**DATASET EXTRACT**

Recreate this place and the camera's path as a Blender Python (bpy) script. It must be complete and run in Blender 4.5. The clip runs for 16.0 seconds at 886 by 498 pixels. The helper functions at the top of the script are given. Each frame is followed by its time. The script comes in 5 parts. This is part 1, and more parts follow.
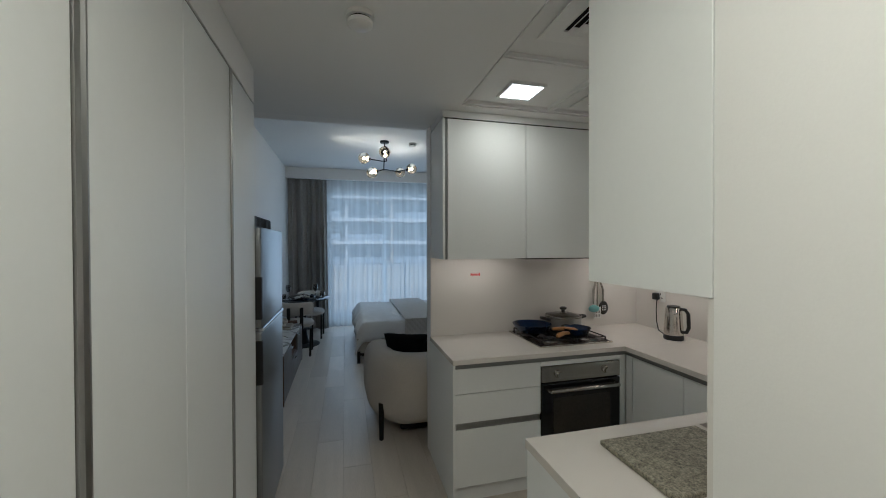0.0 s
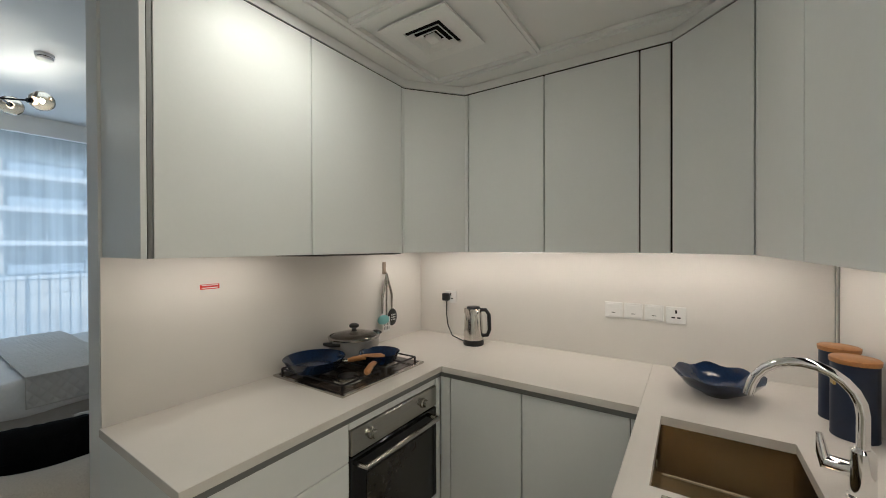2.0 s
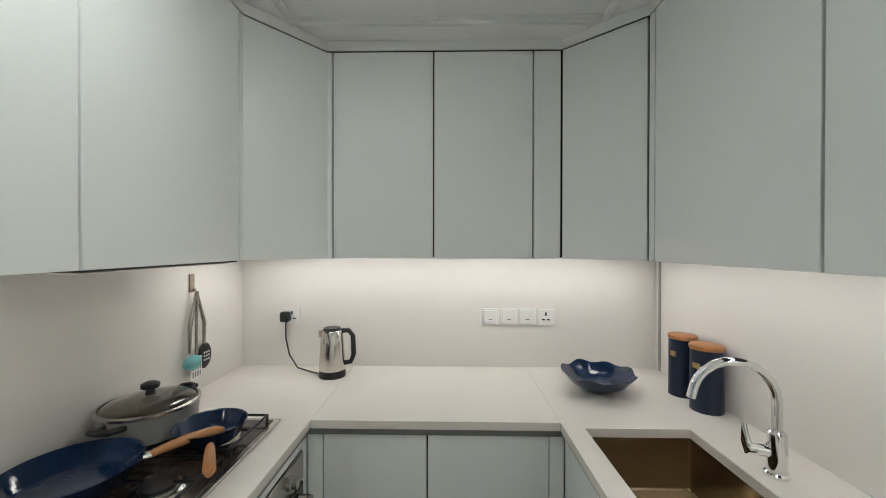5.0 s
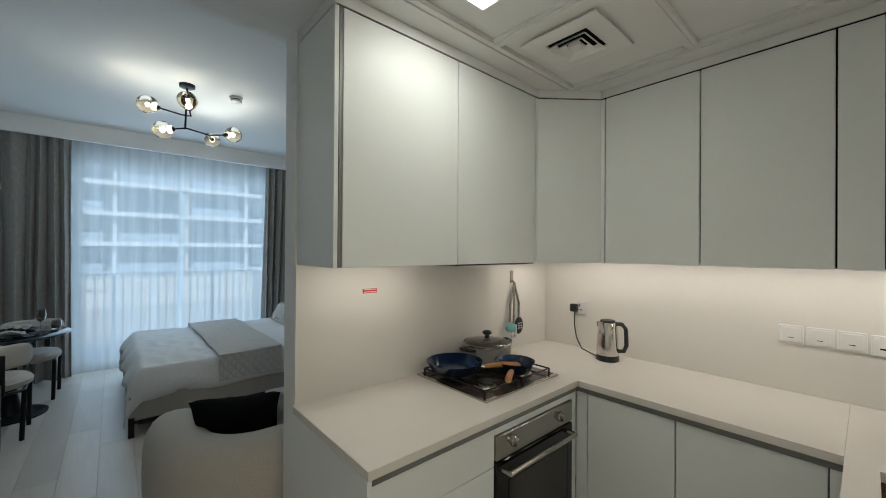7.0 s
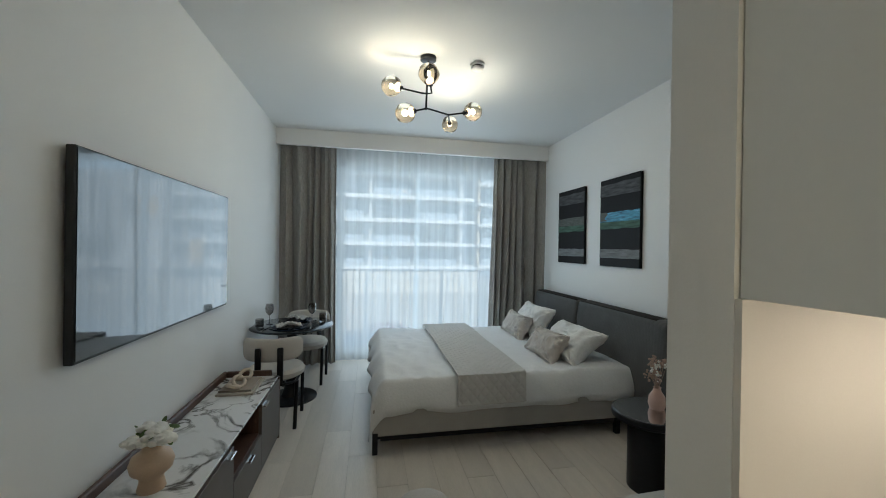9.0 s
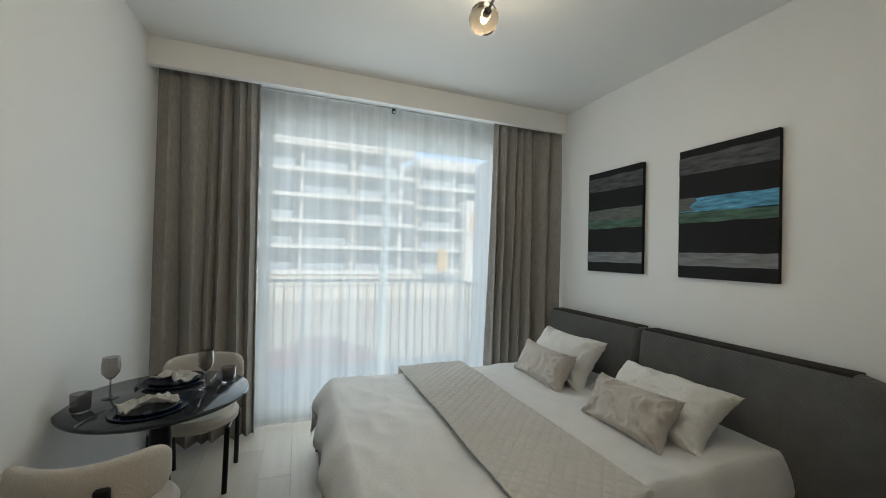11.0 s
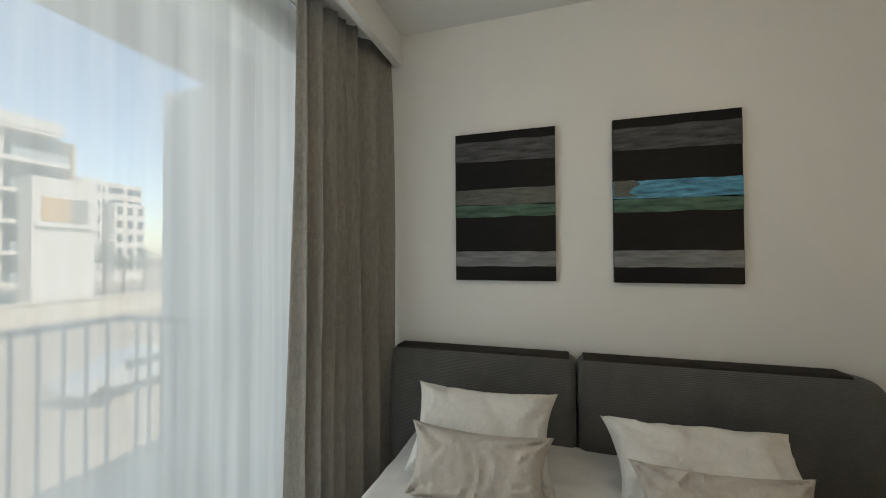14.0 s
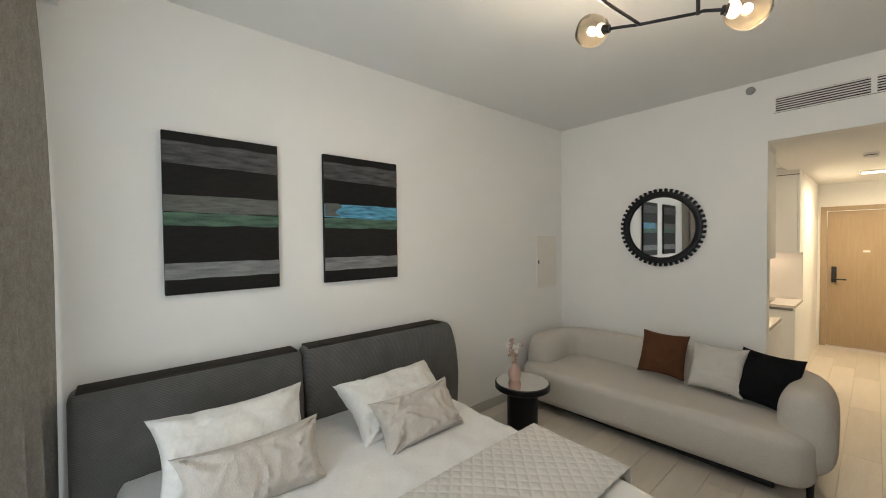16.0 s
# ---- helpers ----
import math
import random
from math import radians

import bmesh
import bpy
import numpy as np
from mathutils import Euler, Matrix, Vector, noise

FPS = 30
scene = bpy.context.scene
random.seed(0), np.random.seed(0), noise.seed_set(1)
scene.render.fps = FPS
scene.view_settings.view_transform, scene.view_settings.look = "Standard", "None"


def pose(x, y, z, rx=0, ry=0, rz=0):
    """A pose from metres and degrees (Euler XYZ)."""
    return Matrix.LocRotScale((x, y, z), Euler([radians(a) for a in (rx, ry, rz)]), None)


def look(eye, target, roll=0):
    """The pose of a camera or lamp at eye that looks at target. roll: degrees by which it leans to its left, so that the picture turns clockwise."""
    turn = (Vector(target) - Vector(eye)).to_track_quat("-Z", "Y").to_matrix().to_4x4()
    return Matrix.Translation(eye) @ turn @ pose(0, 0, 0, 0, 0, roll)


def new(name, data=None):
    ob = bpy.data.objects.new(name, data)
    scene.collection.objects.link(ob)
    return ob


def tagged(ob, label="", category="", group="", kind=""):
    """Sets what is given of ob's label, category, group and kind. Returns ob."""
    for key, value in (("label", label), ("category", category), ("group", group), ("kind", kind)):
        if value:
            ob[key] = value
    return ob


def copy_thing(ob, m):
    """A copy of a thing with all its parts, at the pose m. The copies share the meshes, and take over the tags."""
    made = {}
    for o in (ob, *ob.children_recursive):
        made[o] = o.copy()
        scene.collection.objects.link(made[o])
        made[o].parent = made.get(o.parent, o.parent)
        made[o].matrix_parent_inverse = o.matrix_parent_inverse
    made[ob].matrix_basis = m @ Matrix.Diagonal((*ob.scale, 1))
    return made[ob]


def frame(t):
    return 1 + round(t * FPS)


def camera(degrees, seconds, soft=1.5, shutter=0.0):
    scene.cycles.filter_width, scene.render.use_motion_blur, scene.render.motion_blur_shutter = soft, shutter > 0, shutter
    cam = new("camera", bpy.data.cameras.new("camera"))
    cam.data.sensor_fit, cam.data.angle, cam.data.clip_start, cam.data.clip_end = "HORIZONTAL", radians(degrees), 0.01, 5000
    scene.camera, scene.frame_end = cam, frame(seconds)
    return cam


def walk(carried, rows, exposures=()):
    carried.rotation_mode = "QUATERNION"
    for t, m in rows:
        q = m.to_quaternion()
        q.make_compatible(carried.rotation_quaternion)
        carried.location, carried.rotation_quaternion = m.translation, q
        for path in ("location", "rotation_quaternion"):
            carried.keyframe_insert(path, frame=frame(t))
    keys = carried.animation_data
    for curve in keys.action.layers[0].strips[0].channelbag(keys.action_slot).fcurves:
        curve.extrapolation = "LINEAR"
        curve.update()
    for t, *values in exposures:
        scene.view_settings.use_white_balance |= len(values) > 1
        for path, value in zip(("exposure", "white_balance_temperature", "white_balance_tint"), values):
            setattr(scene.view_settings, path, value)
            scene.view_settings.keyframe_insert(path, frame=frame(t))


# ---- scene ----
cam = camera(99.6, 16.0, 1.0)
PATH = [
    (0, (0.255, 0.408, 1.581), (0.759, 2.343, 1.561), -0.2),
    (0.5, (0.294, 0.689, 1.553), (1.07, 2.532, 1.539), 0.1),
    (1, (0.333, 0.954, 1.536), (1.432, 2.626, 1.528), -0.0),
    (1.5, (0.369, 1.228, 1.547), (1.754, 2.671, 1.525), 0.1),
    (2, (0.447, 1.446, 1.52), (2.116, 2.548, 1.508), -0.2),
    (2.5, (0.507, 1.681, 1.534), (2.385, 2.367, 1.503), 0.1),
    (3, (0.583, 1.845, 1.528), (2.545, 2.235, 1.509), -0.1),
    (3.5, (0.733, 1.965, 1.526), (2.729, 2.072, 1.501), 0.2),
    (3.7, (0.811, 2.034, 1.517), (2.811, 2.021, 1.499), 0.1),
    (6, (0.494, 1.916, 1.554), (2.474, 2.197, 1.572), 0.1),
    (6.5, (0.373, 1.737, 1.55), (2.144, 2.664, 1.562), 0.3),
    (7, (0.298, 1.56, 1.551), (1.62, 3.061, 1.559), 0.4),
    (7.5, (0.31, 1.618, 1.554), (1.093, 3.458, 1.559), 0.4),
    (8, (0.333, 1.915, 1.565), (0.857, 3.845, 1.557), 0.6),
    (8.5, (0.352, 2.281, 1.562), (0.757, 4.24, 1.549), 1.0),
    (9, (0.359, 2.706, 1.552), (0.744, 4.668, 1.547), 0.9),
    (9.2, (0.366, 2.846, 1.561), (0.754, 4.808, 1.552), 1.0),
    (11.3, (0.233, 4.651, 1.517), (1.053, 6.474, 1.547), 1.2),
    (11.5, (0.248, 4.806, 1.523), (1.142, 6.595, 1.552), 1.1),
    (12, (0.279, 5.237, 1.522), (1.37, 6.913, 1.557), 1.1),
    (12.5, (0.296, 5.648, 1.547), (1.604, 7.161, 1.571), 0.5),
    (13, (0.386, 6.009, 1.583), (1.934, 7.276, 1.594), -0.2),
    (13.5, (0.468, 6.311, 1.554), (2.205, 7.302, 1.585), 0.0),
    (14, (0.535, 6.58, 1.547), (2.447, 7.167, 1.58), -0.3),
    (14.5, (0.56, 6.807, 1.578), (2.557, 6.908, 1.58), -0.7),
    (15, (0.474, 7.008, 1.59), (2.414, 6.521, 1.58), -0.9),
    (15.5, (0.353, 7.202, 1.627), (2.072, 6.181, 1.602), -0.9),
    (16, (0.273, 7.358, 1.677), (1.787, 6.051, 1.632), -0.6),
]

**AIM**
Copy out the data above exactly, except the pictures.

**SOLVED PROBLEM**
Recreate this place and the camera's path as a Blender Python (bpy) script. It must be complete and run in Blender 4.5. The clip runs for 16.0 seconds at 886 by 498 pixels. The helper functions at the top of the script are given. Each frame is followed by its time. The script comes in 5 parts. This is part 1, and more parts follow.
0.0 s
2.0 s
5.0 s
7.0 s
9.0 s
11.0 s
14.0 s
16.0 s
# ---- helpers ----
import math
import random
from math import radians

import bmesh
import bpy
import numpy as np
from mathutils import Euler, Matrix, Vector, noise

FPS = 30
scene = bpy.context.scene
random.seed(0), np.random.seed(0), noise.seed_set(1)
scene.render.fps = FPS
scene.view_settings.view_transform, scene.view_settings.look = "Standard", "None"


def pose(x, y, z, rx=0, ry=0, rz=0):
    """A pose from metres and degrees (Euler XYZ)."""
    return Matrix.LocRotScale((x, y, z), Euler([radians(a) for a in (rx, ry, rz)]), None)


def look(eye, target, roll=0):
    """The pose of a camera or lamp at eye that looks at target. roll: degrees by which it leans to its left, so that the picture turns clockwise."""
    turn = (Vector(target) - Vector(eye)).to_track_quat("-Z", "Y").to_matrix().to_4x4()
    return Matrix.Translation(eye) @ turn @ pose(0, 0, 0, 0, 0, roll)


def new(name, data=None):
    ob = bpy.data.objects.new(name, data)
    scene.collection.objects.link(ob)
    return ob


def tagged(ob, label="", category="", group="", kind=""):
    """Sets what is given of ob's label, category, group and kind. Returns ob."""
    for key, value in (("label", label), ("category", category), ("group", group), ("kind", kind)):
        if value:
            ob[key] = value
    return ob


def copy_thing(ob, m):
    """A copy of a thing with all its parts, at the pose m. The copies share the meshes, and take over the tags."""
    made = {}
    for o in (ob, *ob.children_recursive):
        made[o] = o.copy()
        scene.collection.objects.link(made[o])
        made[o].parent = made.get(o.parent, o.parent)
        made[o].matrix_parent_inverse = o.matrix_parent_inverse
    made[ob].matrix_basis = m @ Matrix.Diagonal((*ob.scale, 1))
    return made[ob]


def frame(t):
    return 1 + round(t * FPS)


def camera(degrees, seconds, soft=1.5, shutter=0.0):
    scene.cycles.filter_width, scene.render.use_motion_blur, scene.render.motion_blur_shutter = soft, shutter > 0, shutter
    cam = new("camera", bpy.data.cameras.new("camera"))
    cam.data.sensor_fit, cam.data.angle, cam.data.clip_start, cam.data.clip_end = "HORIZONTAL", radians(degrees), 0.01, 5000
    scene.camera, scene.frame_end = cam, frame(seconds)
    return cam


def walk(carried, rows, exposures=()):
    carried.rotation_mode = "QUATERNION"
    for t, m in rows:
        q = m.to_quaternion()
        q.make_compatible(carried.rotation_quaternion)
        carried.location, carried.rotation_quaternion = m.translation, q
        for path in ("location", "rotation_quaternion"):
            carried.keyframe_insert(path, frame=frame(t))
    keys = carried.animation_data
    for curve in keys.action.layers[0].strips[0].channelbag(keys.action_slot).fcurves:
        curve.extrapolation = "LINEAR"
        curve.update()
    for t, *values in exposures:
        scene.view_settings.use_white_balance |= len(values) > 1
        for path, value in zip(("exposure", "white_balance_temperature", "white_balance_tint"), values):
            setattr(scene.view_settings, path, value)
            scene.view_settings.keyframe_insert(path, frame=frame(t))


# ---- scene ----
cam = camera(99.6, 16.0, 1.0)
PATH = [
    (0, (0.255, 0.408, 1.581), (0.759, 2.343, 1.561), -0.2),
    (0.5, (0.294, 0.689, 1.553), (1.07, 2.532, 1.539), 0.1),
    (1, (0.333, 0.954, 1.536), (1.432, 2.626, 1.528), -0.0),
    (1.5, (0.369, 1.228, 1.547), (1.754, 2.671, 1.525), 0.1),
    (2, (0.447, 1.446, 1.52), (2.116, 2.548, 1.508), -0.2),
    (2.5, (0.507, 1.681, 1.534), (2.385, 2.367, 1.503), 0.1),
    (3, (0.583, 1.845, 1.528), (2.545, 2.235, 1.509), -0.1),
    (3.5, (0.733, 1.965, 1.526), (2.729, 2.072, 1.501), 0.2),
    (3.7, (0.811, 2.034, 1.517), (2.811, 2.021, 1.499), 0.1),
    (6, (0.494, 1.916, 1.554), (2.474, 2.197, 1.572), 0.1),
    (6.5, (0.373, 1.737, 1.55), (2.144, 2.664, 1.562), 0.3),
    (7, (0.298, 1.56, 1.551), (1.62, 3.061, 1.559), 0.4),
    (7.5, (0.31, 1.618, 1.554), (1.093, 3.458, 1.559), 0.4),
    (8, (0.333, 1.915, 1.565), (0.857, 3.845, 1.557), 0.6),
    (8.5, (0.352, 2.281, 1.562), (0.757, 4.24, 1.549), 1.0),
    (9, (0.359, 2.706, 1.552), (0.744, 4.668, 1.547), 0.9),
    (9.2, (0.366, 2.846, 1.561), (0.754, 4.808, 1.552), 1.0),
    (11.3, (0.233, 4.651, 1.517), (1.053, 6.474, 1.547), 1.2),
    (11.5, (0.248, 4.806, 1.523), (1.142, 6.595, 1.552), 1.1),
    (12, (0.279, 5.237, 1.522), (1.37, 6.913, 1.557), 1.1),
    (12.5, (0.296, 5.648, 1.547), (1.604, 7.161, 1.571), 0.5),
    (13, (0.386, 6.009, 1.583), (1.934, 7.276, 1.594), -0.2),
    (13.5, (0.468, 6.311, 1.554), (2.205, 7.302, 1.585), 0.0),
    (14, (0.535, 6.58, 1.547), (2.447, 7.167, 1.58), -0.3),
    (14.5, (0.56, 6.807, 1.578), (2.557, 6.908, 1.58), -0.7),
    (15, (0.474, 7.008, 1.59), (2.414, 6.521, 1.58), -0.9),
    (15.5, (0.353, 7.202, 1.627), (2.072, 6.181, 1.602), -0.9),
    (16, (0.273, 7.358, 1.677), (1.787, 6.051, 1.632), -0.6),
]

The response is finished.